* start RECORDED DATA *
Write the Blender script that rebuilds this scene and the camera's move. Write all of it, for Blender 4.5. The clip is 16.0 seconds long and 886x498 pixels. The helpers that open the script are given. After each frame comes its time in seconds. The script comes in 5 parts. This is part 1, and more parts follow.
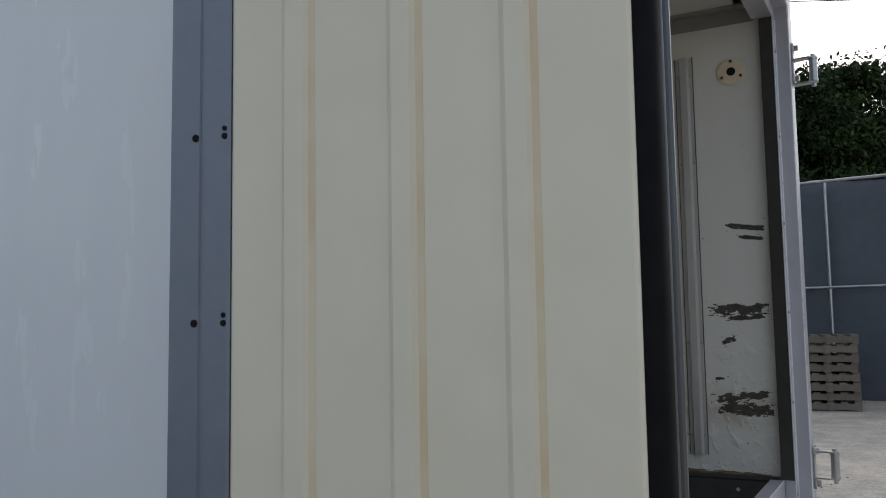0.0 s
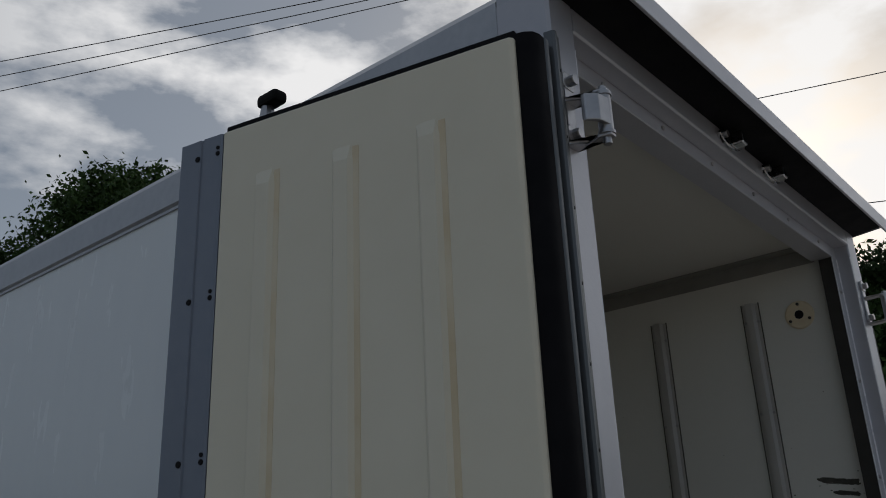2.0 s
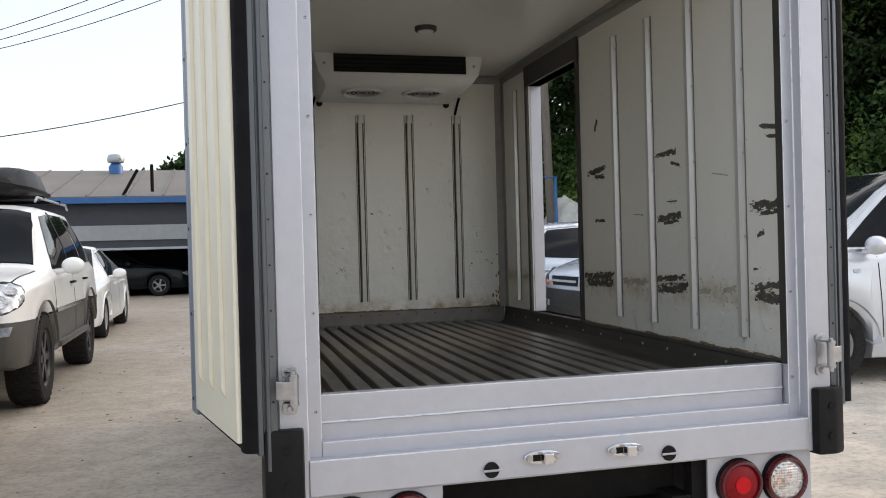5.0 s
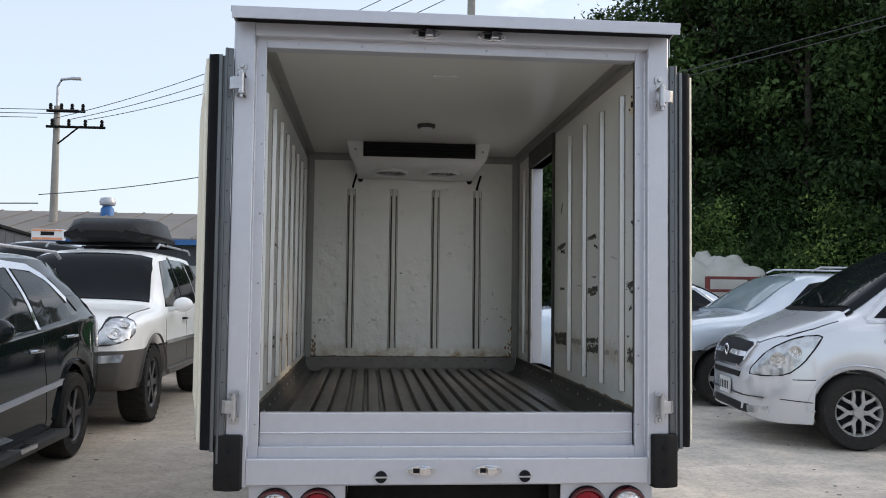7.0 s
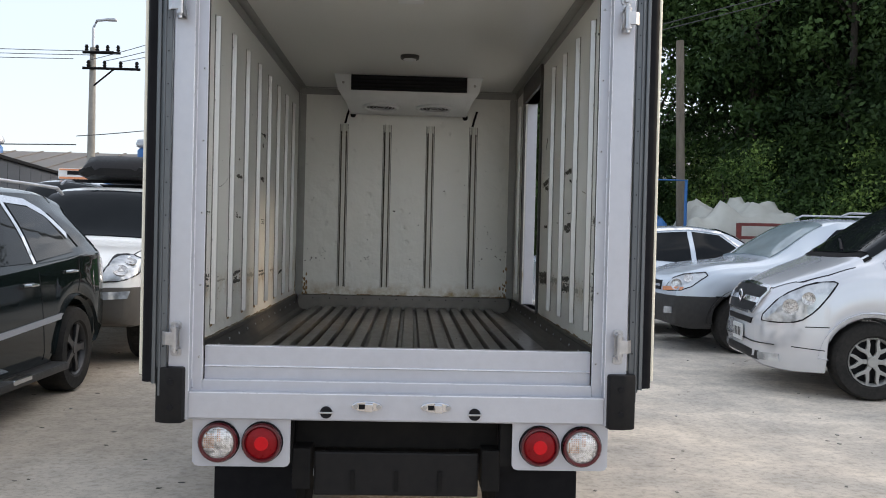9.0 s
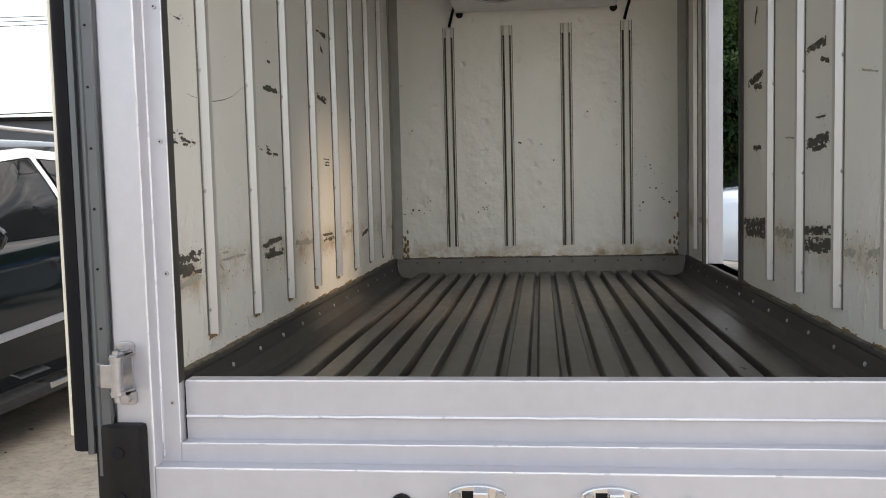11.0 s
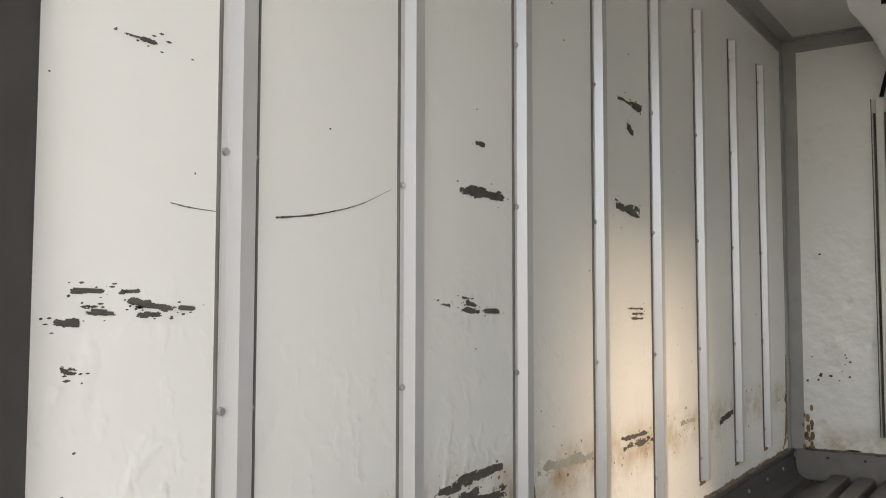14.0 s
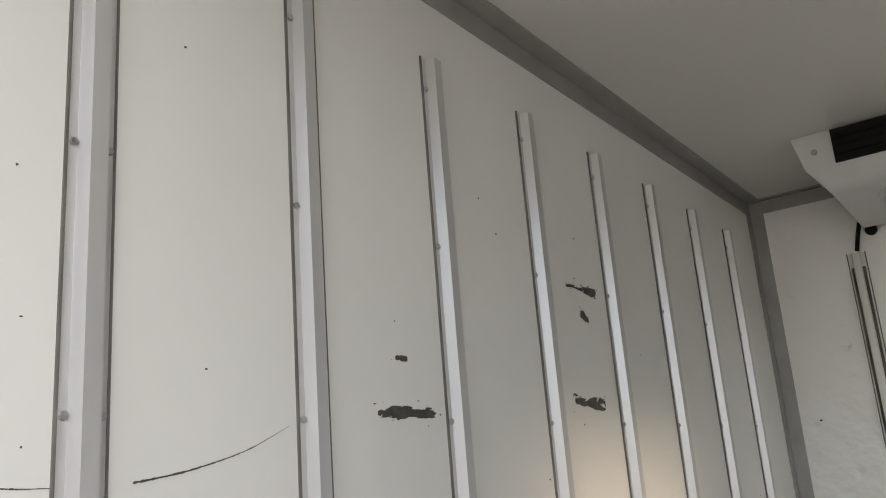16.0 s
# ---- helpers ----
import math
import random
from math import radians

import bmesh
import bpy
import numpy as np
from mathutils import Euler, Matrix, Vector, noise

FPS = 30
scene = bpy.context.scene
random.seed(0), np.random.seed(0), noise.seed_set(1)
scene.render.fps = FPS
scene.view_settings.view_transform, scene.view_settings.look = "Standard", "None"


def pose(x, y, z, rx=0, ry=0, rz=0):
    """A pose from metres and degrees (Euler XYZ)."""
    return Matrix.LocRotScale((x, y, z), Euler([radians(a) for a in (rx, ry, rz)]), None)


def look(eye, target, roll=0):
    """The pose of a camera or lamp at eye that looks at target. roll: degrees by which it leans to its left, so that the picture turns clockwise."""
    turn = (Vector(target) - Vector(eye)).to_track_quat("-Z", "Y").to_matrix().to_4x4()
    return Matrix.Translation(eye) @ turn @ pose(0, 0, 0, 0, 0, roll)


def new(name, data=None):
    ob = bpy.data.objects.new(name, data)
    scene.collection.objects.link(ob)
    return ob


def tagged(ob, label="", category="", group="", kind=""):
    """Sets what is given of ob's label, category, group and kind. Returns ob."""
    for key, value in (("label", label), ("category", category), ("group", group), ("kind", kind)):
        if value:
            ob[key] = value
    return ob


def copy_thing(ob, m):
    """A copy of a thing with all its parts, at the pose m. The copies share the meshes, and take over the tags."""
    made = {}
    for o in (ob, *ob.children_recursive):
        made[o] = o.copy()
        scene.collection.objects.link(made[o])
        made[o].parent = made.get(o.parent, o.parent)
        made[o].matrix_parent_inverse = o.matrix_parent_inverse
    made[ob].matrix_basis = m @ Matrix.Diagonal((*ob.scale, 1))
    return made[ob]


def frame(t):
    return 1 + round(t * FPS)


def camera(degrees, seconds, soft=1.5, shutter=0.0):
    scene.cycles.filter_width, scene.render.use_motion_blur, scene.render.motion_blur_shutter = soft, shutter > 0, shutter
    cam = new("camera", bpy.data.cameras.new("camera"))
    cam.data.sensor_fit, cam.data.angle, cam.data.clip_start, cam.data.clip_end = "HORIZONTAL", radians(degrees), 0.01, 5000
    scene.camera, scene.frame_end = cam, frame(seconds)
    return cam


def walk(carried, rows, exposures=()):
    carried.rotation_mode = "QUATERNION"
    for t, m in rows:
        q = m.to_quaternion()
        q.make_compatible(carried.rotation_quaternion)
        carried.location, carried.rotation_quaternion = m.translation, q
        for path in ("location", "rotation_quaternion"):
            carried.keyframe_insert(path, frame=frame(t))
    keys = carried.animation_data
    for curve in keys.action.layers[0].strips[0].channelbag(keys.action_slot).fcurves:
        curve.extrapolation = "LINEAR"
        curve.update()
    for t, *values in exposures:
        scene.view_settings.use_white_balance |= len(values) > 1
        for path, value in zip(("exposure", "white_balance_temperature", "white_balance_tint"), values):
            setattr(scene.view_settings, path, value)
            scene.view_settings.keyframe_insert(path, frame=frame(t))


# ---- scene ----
* end RECORDED DATA *
**DIRECTIVE**
Retype the whole listing, keeping every line identical and omitting all pictures.

**WRITTEN RESPONSE**
Write the Blender script that rebuilds this scene and the camera's move. Write all of it, for Blender 4.5. The clip is 16.0 seconds long and 886x498 pixels. The helpers that open the script are given. After each frame comes its time in seconds. The script comes in 5 parts. This is part 1, and more parts follow.
0.0 s
2.0 s
5.0 s
7.0 s
9.0 s
11.0 s
14.0 s
16.0 s
# ---- helpers ----
import math
import random
from math import radians

import bmesh
import bpy
import numpy as np
from mathutils import Euler, Matrix, Vector, noise

FPS = 30
scene = bpy.context.scene
random.seed(0), np.random.seed(0), noise.seed_set(1)
scene.render.fps = FPS
scene.view_settings.view_transform, scene.view_settings.look = "Standard", "None"


def pose(x, y, z, rx=0, ry=0, rz=0):
    """A pose from metres and degrees (Euler XYZ)."""
    return Matrix.LocRotScale((x, y, z), Euler([radians(a) for a in (rx, ry, rz)]), None)


def look(eye, target, roll=0):
    """The pose of a camera or lamp at eye that looks at target. roll: degrees by which it leans to its left, so that the picture turns clockwise."""
    turn = (Vector(target) - Vector(eye)).to_track_quat("-Z", "Y").to_matrix().to_4x4()
    return Matrix.Translation(eye) @ turn @ pose(0, 0, 0, 0, 0, roll)


def new(name, data=None):
    ob = bpy.data.objects.new(name, data)
    scene.collection.objects.link(ob)
    return ob


def tagged(ob, label="", category="", group="", kind=""):
    """Sets what is given of ob's label, category, group and kind. Returns ob."""
    for key, value in (("label", label), ("category", category), ("group", group), ("kind", kind)):
        if value:
            ob[key] = value
    return ob


def copy_thing(ob, m):
    """A copy of a thing with all its parts, at the pose m. The copies share the meshes, and take over the tags."""
    made = {}
    for o in (ob, *ob.children_recursive):
        made[o] = o.copy()
        scene.collection.objects.link(made[o])
        made[o].parent = made.get(o.parent, o.parent)
        made[o].matrix_parent_inverse = o.matrix_parent_inverse
    made[ob].matrix_basis = m @ Matrix.Diagonal((*ob.scale, 1))
    return made[ob]


def frame(t):
    return 1 + round(t * FPS)


def camera(degrees, seconds, soft=1.5, shutter=0.0):
    scene.cycles.filter_width, scene.render.use_motion_blur, scene.render.motion_blur_shutter = soft, shutter > 0, shutter
    cam = new("camera", bpy.data.cameras.new("camera"))
    cam.data.sensor_fit, cam.data.angle, cam.data.clip_start, cam.data.clip_end = "HORIZONTAL", radians(degrees), 0.01, 5000
    scene.camera, scene.frame_end = cam, frame(seconds)
    return cam


def walk(carried, rows, exposures=()):
    carried.rotation_mode = "QUATERNION"
    for t, m in rows:
        q = m.to_quaternion()
        q.make_compatible(carried.rotation_quaternion)
        carried.location, carried.rotation_quaternion = m.translation, q
        for path in ("location", "rotation_quaternion"):
            carried.keyframe_insert(path, frame=frame(t))
    keys = carried.animation_data
    for curve in keys.action.layers[0].strips[0].channelbag(keys.action_slot).fcurves:
        curve.extrapolation = "LINEAR"
        curve.update()
    for t, *values in exposures:
        scene.view_settings.use_white_balance |= len(values) > 1
        for path, value in zip(("exposure", "white_balance_temperature", "white_balance_tint"), values):
            setattr(scene.view_settings, path, value)
            scene.view_settings.keyframe_insert(path, frame=frame(t))


# ---- scene ----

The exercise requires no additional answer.